| Dataset excerpt |
----

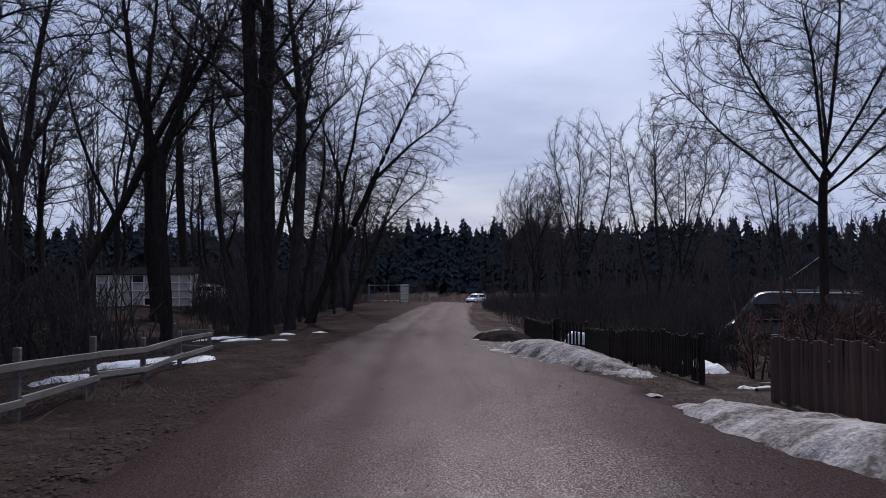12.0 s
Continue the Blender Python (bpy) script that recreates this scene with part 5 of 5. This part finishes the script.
def rail_fence(points, label):
    """Posts with two weathered rails between them."""
    o = Vector((points[0][0], points[0][1], put_z(*points[0])))
    e = empty("rail_fence", *o, 0, label, "fence", "rail fences")
    rnd = random.Random(len(points))
    ps = []
    for x, y in points:
        p = Vector((x, y, put_z(x, y))) - o
        ps.append(p)
        hgt = rnd.uniform(.84, .98)
        part("post", bm_box((.09, .09, hgt + .3), p + Vector((0, 0, hgt / 2 - .15)), .012, Matrix.Rotation(rnd.uniform(-.06, .06), 3, "X")), M_GREYWOOD, e)
    for a, b in zip(ps, ps[1:]):
        for h in (.27, .66):
            p, q = a + Vector((.08, 0, h + rnd.uniform(-.05, .05))), b + Vector((.08, 0, h + rnd.uniform(-.05, .05)))
            d = q - p
            rot = d.to_track_quat("X", "Z").to_matrix()
            part("rail", bm_box((d.length + .12, .035, .105), (p + q) / 2, .008, rot), M_GREYWOOD, e)
    return e


def picket_fence(x0, y0, x1, y1, label, mat, height_m=1.15, board=.075, pitch=.135, name="picket_fence"):
    z0 = float(height(x0, y0))
    e = empty(name, x0, y0, z0, 0, label, "fence", "picket fences")
    length = math.hypot(x1 - x0, y1 - y0)
    yaw = math.degrees(math.atan2(y1 - y0, x1 - x0)) - 90
    bm = bm_box((.022, board, height_m), (0, 0, height_m / 2), .004)
    for v in bm.verts:
        if v.co.z > height_m - .001:
            v.co.y *= .45
    first = part("picket", bm, mat, e)
    n = int(length / pitch)
    rnd = random.Random(8)
    for i in range(n):
        t = i / n
        x, y = x0 + (x1 - x0) * t, y0 + (y1 - y0) * t
        ob = first if i == 0 else new("picket", first.data)
        ob.parent = e
        ob.matrix_basis = pose(x - x0, y - y0, float(height(x, y)) - z0 + .05 + rnd.uniform(-.05, .04), rnd.uniform(-3, 3), 0, yaw)
    k = max(int(length / 2.5), 1)
    off = Matrix.Rotation(radians(yaw), 3, "Z") @ Vector((.09, 0, 0))
    for i in range(k + 1):
        t = i / k
        x, y = x0 + (x1 - x0) * t, y0 + (y1 - y0) * t
        p = Vector((x - x0, y - y0, float(height(x, y)) - z0))
        part("post", bm_box((.1, .1, height_m + .25), p + off + Vector((0, 0, height_m / 2 - .05)), .008), mat, e)
        if i < k:
            t2 = (i + 1) / k
            xb, yb = x0 + (x1 - x0) * t2, y0 + (y1 - y0) * t2
            q = Vector((xb - x0, yb - y0, float(height(xb, yb)) - z0))
            for h in (.26 * height_m, .74 * height_m):
                up = off * .35 + Vector((0, 0, h))
                part("rail", bm_box(((q - p).length, .035, .07), (p + q) / 2 + up, .005, (q - p).to_track_quat("X", "Z").to_matrix()), mat, e)
    return e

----

| Instructions to follow |
Reproduce the full material exactly, excluding the pictures.

| Result |
12.0 s
Continue the Blender Python (bpy) script that recreates this scene with part 5 of 5. This part finishes the script.
def rail_fence(points, label):
    """Posts with two weathered rails between them."""
    o = Vector((points[0][0], points[0][1], put_z(*points[0])))
    e = empty("rail_fence", *o, 0, label, "fence", "rail fences")
    rnd = random.Random(len(points))
    ps = []
    for x, y in points:
        p = Vector((x, y, put_z(x, y))) - o
        ps.append(p)
        hgt = rnd.uniform(.84, .98)
        part("post", bm_box((.09, .09, hgt + .3), p + Vector((0, 0, hgt / 2 - .15)), .012, Matrix.Rotation(rnd.uniform(-.06, .06), 3, "X")), M_GREYWOOD, e)
    for a, b in zip(ps, ps[1:]):
        for h in (.27, .66):
            p, q = a + Vector((.08, 0, h + rnd.uniform(-.05, .05))), b + Vector((.08, 0, h + rnd.uniform(-.05, .05)))
            d = q - p
            rot = d.to_track_quat("X", "Z").to_matrix()
            part("rail", bm_box((d.length + .12, .035, .105), (p + q) / 2, .008, rot), M_GREYWOOD, e)
    return e


def picket_fence(x0, y0, x1, y1, label, mat, height_m=1.15, board=.075, pitch=.135, name="picket_fence"):
    z0 = float(height(x0, y0))
    e = empty(name, x0, y0, z0, 0, label, "fence", "picket fences")
    length = math.hypot(x1 - x0, y1 - y0)
    yaw = math.degrees(math.atan2(y1 - y0, x1 - x0)) - 90
    bm = bm_box((.022, board, height_m), (0, 0, height_m / 2), .004)
    for v in bm.verts:
        if v.co.z > height_m - .001:
            v.co.y *= .45
    first = part("picket", bm, mat, e)
    n = int(length / pitch)
    rnd = random.Random(8)
    for i in range(n):
        t = i / n
        x, y = x0 + (x1 - x0) * t, y0 + (y1 - y0) * t
        ob = first if i == 0 else new("picket", first.data)
        ob.parent = e
        ob.matrix_basis = pose(x - x0, y - y0, float(height(x, y)) - z0 + .05 + rnd.uniform(-.05, .04), rnd.uniform(-3, 3), 0, yaw)
    k = max(int(length / 2.5), 1)
    off = Matrix.Rotation(radians(yaw), 3, "Z") @ Vector((.09, 0, 0))
    for i in range(k + 1):
        t = i / k
        x, y = x0 + (x1 - x0) * t, y0 + (y1 - y0) * t
        p = Vector((x - x0, y - y0, float(height(x, y)) - z0))
        part("post", bm_box((.1, .1, height_m + .25), p + off + Vector((0, 0, height_m / 2 - .05)), .008), mat, e)
        if i < k:
            t2 = (i + 1) / k
            xb, yb = x0 + (x1 - x0) * t2, y0 + (y1 - y0) * t2
            q = Vector((xb - x0, yb - y0, float(height(xb, yb)) - z0))
            for h in (.26 * height_m, .74 * height_m):
                up = off * .35 + Vector((0, 0, h))
                part("rail", bm_box(((q - p).length, .035, .07), (p + q) / 2 + up, .005, (q - p).to_track_quat("X", "Z").to_matrix()), mat, e)
    return e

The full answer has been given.